量子级联激光器是一种新型的红外相干光源。 利用量子理论与带隙工程, 量子级联激光器可实现3 μm到100 μm波长范围内的任意输出波长。 由于大多数气体分子的特征光谱都集中在中红外波段, 而中红外量子级联激光器具有功率高、 线宽窄、 扫描速度快等独特的优点, 因此, 基于量子级联激光器的红外光谱技术已成为气体检测技术的研究热点。 尤其是, 近年来室温激光器性能得到不断的完善, 输出功率和电光转换效率得到了极大的提高, 这在很大程度上推动了红外激光光谱技术的迅速发展。 本文根据工作原理, 分别介绍了基于直接吸收谱检测、 相位调制光谱检测、 光声调制光谱检测和法拉第旋光效应光谱检测的量子级联激光器红外光谱检测技术, 并对其实现方法和应用情况进行了介绍。

Quantum cascade lasers (QCLs) are promising infrared coherent sources. Thanks to the quantum theory and band-gap engineering, QCL can access the wavelength in the range from 3 to 100 μm.

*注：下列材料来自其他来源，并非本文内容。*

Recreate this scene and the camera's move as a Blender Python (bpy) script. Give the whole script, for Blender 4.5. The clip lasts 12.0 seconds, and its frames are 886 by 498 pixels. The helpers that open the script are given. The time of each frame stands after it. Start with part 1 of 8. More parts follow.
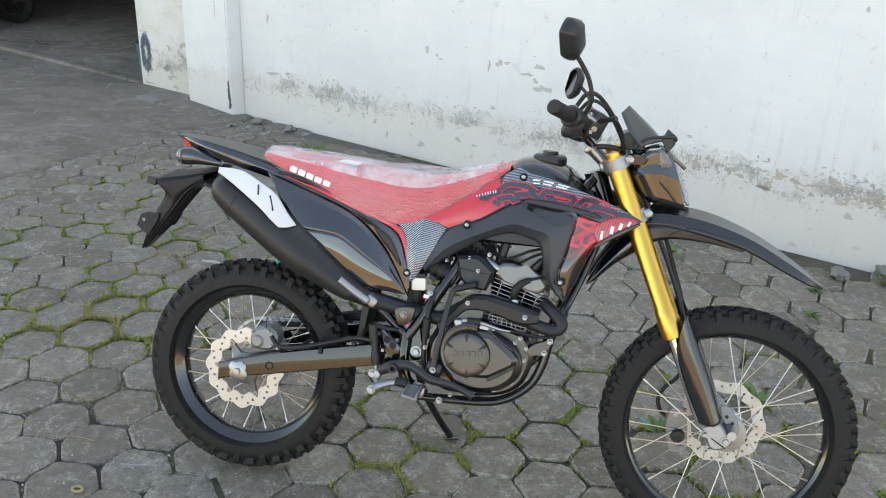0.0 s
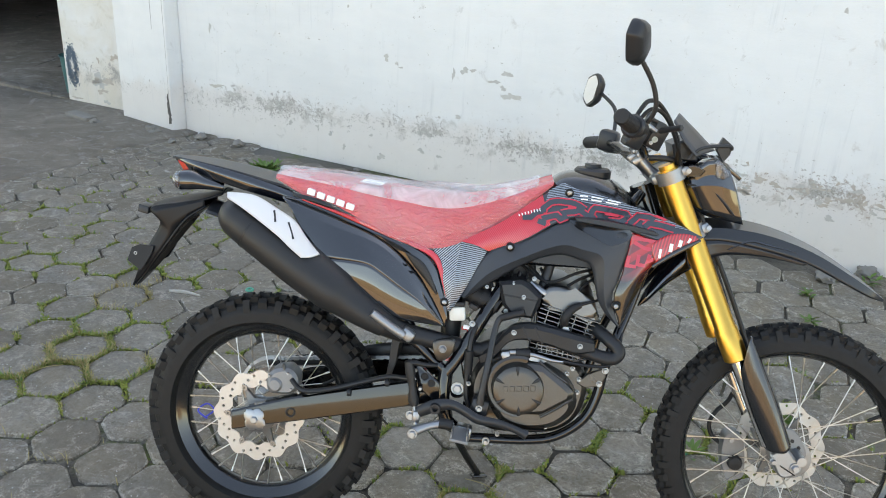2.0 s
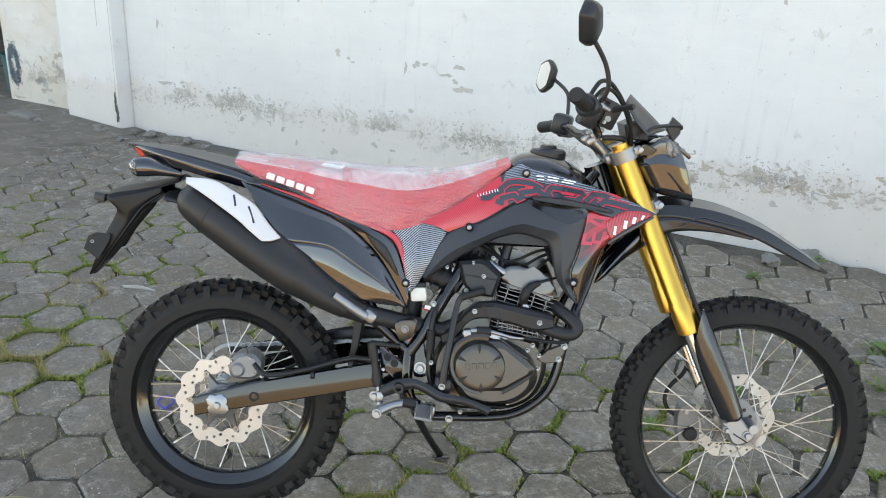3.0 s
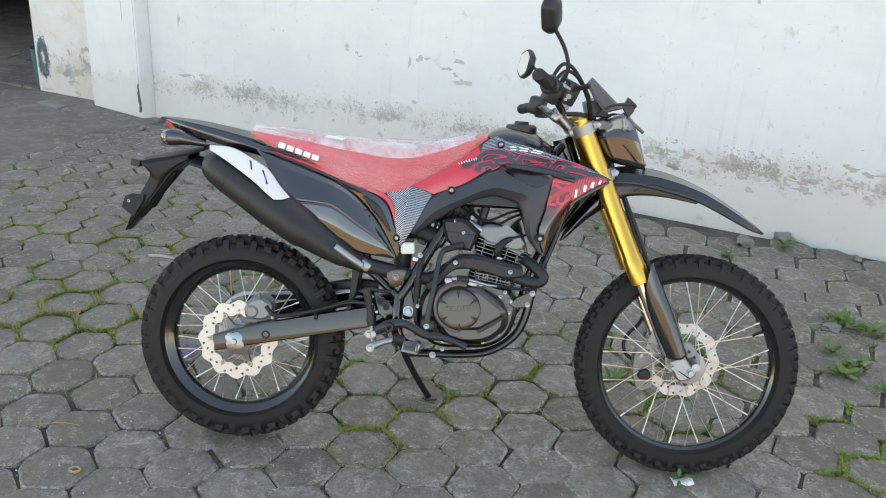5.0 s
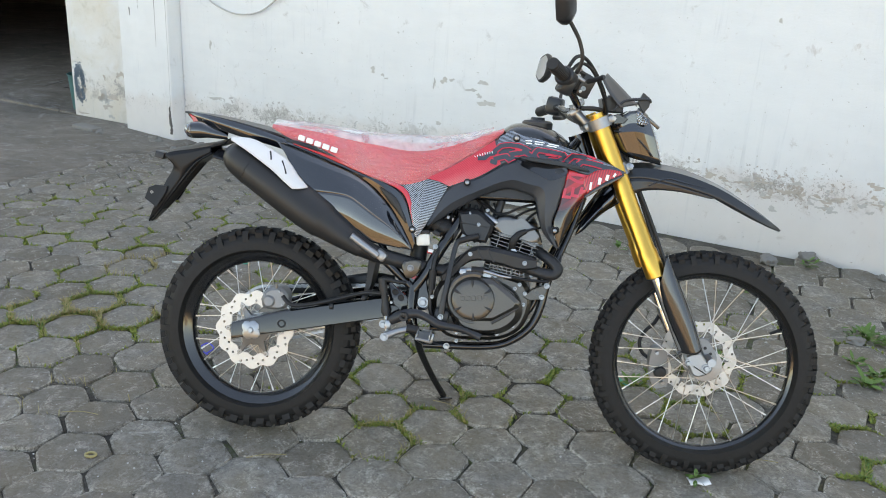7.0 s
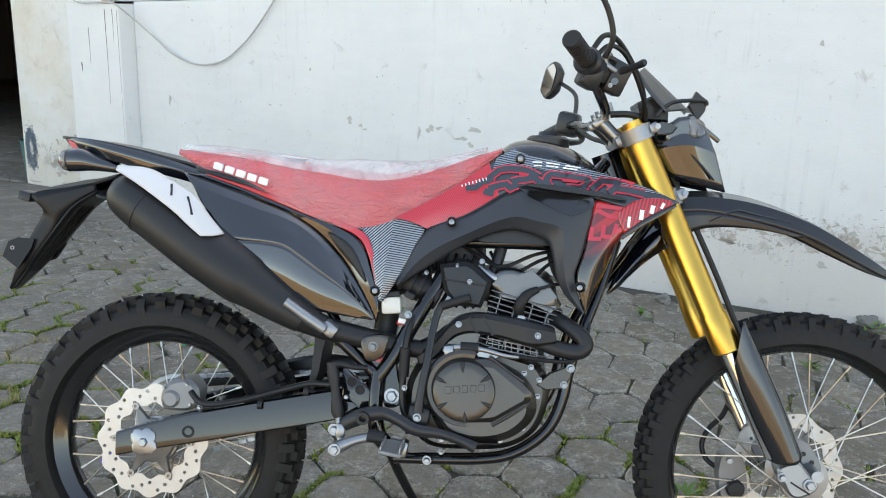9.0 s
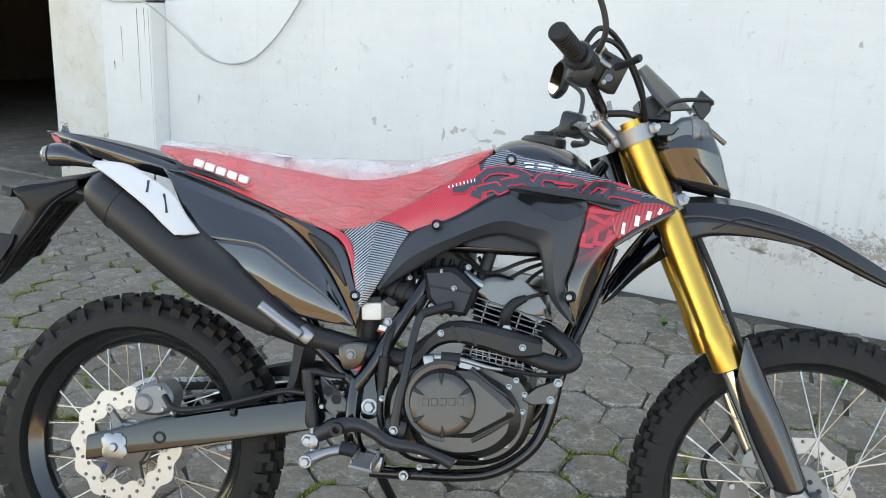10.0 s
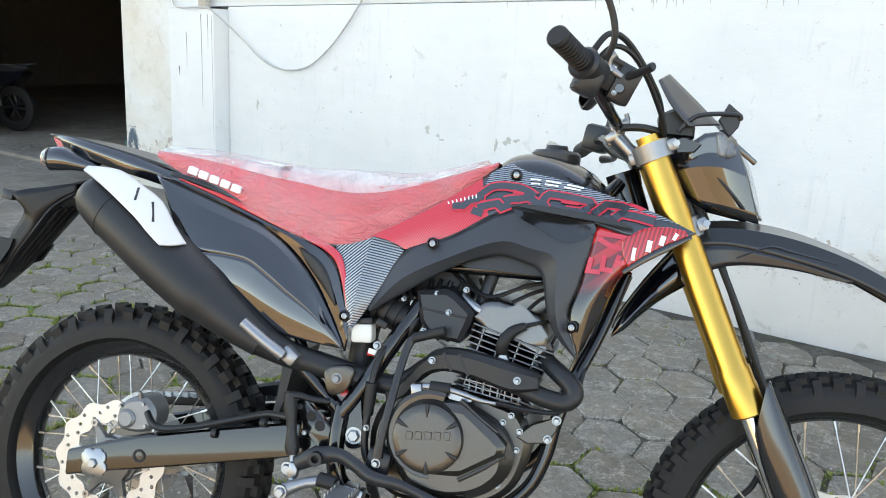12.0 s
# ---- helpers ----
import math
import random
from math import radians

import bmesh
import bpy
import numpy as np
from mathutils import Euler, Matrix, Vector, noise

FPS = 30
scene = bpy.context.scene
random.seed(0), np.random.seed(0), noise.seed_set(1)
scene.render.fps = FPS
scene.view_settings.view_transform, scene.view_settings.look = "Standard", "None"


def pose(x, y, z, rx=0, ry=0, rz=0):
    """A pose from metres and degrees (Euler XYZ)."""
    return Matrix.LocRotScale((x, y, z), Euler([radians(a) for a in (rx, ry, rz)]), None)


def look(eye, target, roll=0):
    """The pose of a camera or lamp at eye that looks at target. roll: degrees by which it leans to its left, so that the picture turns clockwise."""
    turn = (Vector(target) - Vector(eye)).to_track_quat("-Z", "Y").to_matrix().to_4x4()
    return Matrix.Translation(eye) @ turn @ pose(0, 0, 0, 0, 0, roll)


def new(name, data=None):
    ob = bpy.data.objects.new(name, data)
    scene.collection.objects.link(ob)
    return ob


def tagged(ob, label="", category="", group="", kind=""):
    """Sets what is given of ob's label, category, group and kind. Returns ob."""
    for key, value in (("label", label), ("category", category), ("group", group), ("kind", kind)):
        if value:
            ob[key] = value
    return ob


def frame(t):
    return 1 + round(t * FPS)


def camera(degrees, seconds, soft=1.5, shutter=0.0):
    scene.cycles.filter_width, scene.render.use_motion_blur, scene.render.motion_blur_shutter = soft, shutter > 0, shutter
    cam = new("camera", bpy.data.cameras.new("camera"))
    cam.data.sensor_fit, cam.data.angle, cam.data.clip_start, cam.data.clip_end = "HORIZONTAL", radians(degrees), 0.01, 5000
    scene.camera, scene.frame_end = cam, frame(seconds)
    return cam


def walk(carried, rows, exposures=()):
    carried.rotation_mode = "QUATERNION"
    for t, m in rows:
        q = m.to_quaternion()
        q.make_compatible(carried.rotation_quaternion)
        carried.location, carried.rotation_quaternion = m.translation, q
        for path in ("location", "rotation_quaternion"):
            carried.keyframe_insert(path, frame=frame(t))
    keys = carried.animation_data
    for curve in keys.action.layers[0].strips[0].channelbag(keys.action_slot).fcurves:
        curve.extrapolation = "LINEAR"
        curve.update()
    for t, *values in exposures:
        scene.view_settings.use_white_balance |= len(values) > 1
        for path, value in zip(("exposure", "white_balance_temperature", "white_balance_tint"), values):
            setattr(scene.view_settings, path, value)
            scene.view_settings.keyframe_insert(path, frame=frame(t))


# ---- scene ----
cam = camera(55.6, 12.0, soft=1.0)
PATH = [
    (0, (0.955, -2.069, 1.695), (0.626, -0.276, 0.873), 2.7),
    (0.5, (0.911, -2.056, 1.679), (0.603, -0.256, 0.862), 2.4),
    (1, (0.844, -1.973, 1.659), (0.542, -0.169, 0.85), 2.2),
    (1.5, (0.765, -1.906, 1.646), (0.482, -0.098, 0.839), 2.2),
    (2, (0.616, -1.909, 1.637), (0.478, -0.079, 0.841), 3.0),
    (2.5, (0.547, -1.93, 1.615), (0.514, -0.093, 0.826), 3.1),
    (3, (0.6, -1.957, 1.601), (0.576, -0.119, 0.814), 3.3),
    (3.2, (0.641, -1.978, 1.598), (0.614, -0.137, 0.817), 3.4),
    (4.8, (0.687, -2.296, 1.632), (0.635, -0.461, 0.839), 3.4),
    (5, (0.69, -2.321, 1.63), (0.637, -0.483, 0.845), 3.5),
    (5.5, (0.73, -2.383, 1.63), (0.677, -0.543, 0.847), 3.8),
    (6, (0.744, -2.436, 1.631), (0.689, -0.593, 0.857), 3.8),
    (6.5, (0.74, -2.428, 1.6), (0.658, -0.576, 0.85), 3.7),
    (7, (0.74, -2.392, 1.5), (0.613, -0.521, 0.805), 3.4),
    (7.2, (0.736, -2.35, 1.458), (0.607, -0.47, 0.79), 3.6),
    (8.8, (0.734, -1.749, 1.236), (0.602, 0.177, 0.713), 2.2),
    (9, (0.738, -1.691, 1.227), (0.605, 0.234, 0.704), 2.1),
    (9.5, (0.757, -1.595, 1.206), (0.625, 0.333, 0.688), 2.2),
    (10, (0.849, -1.593, 1.21), (0.612, 0.324, 0.691), 2.4),
    (10.5, (0.94, -1.58, 1.211), (0.533, 0.307, 0.686), 2.8),
    (11, (0.979, -1.545, 1.208), (0.504, 0.326, 0.686), 2.6),
    (11.5, (0.968, -1.492, 1.205), (0.501, 0.384, 0.691), 2.8),
    (12, (0.976, -1.449, 1.206), (0.56, 0.441, 0.7), 2.9),
]
walk(cam, [(t, look(eye, target, roll)) for t, eye, target, roll in PATH], exposures=[(0.0, 2.27, 9700, 12), (3.0, 2.27, 9700, 12), (7.0, 2.23, 9700, 12), (9.0, 2.15, 9400, 11), (10.0, 2.20, 9400, 11), (11.0, 2.38, 9400, 11), (12.0, 2.44, 9400, 11)])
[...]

Since the fingerprint spectrum of most gases are located in the mid-infrared range, mid-infrared quantum cascade laser based gas sensing technique has become the research focus world wide because of its high power, narrow linewidth and fast scanning. Recent progress in the QCL technology leads to a great improvement in laser output power and efficiency, which stimulates a fast development in the infrared laser spectroscopy. The present paper gives a broad review on the QCL based spectroscopy techniques according to their working principles. A discussion on their applications in gas sensing and explosive detecting is also given at the end of the paper.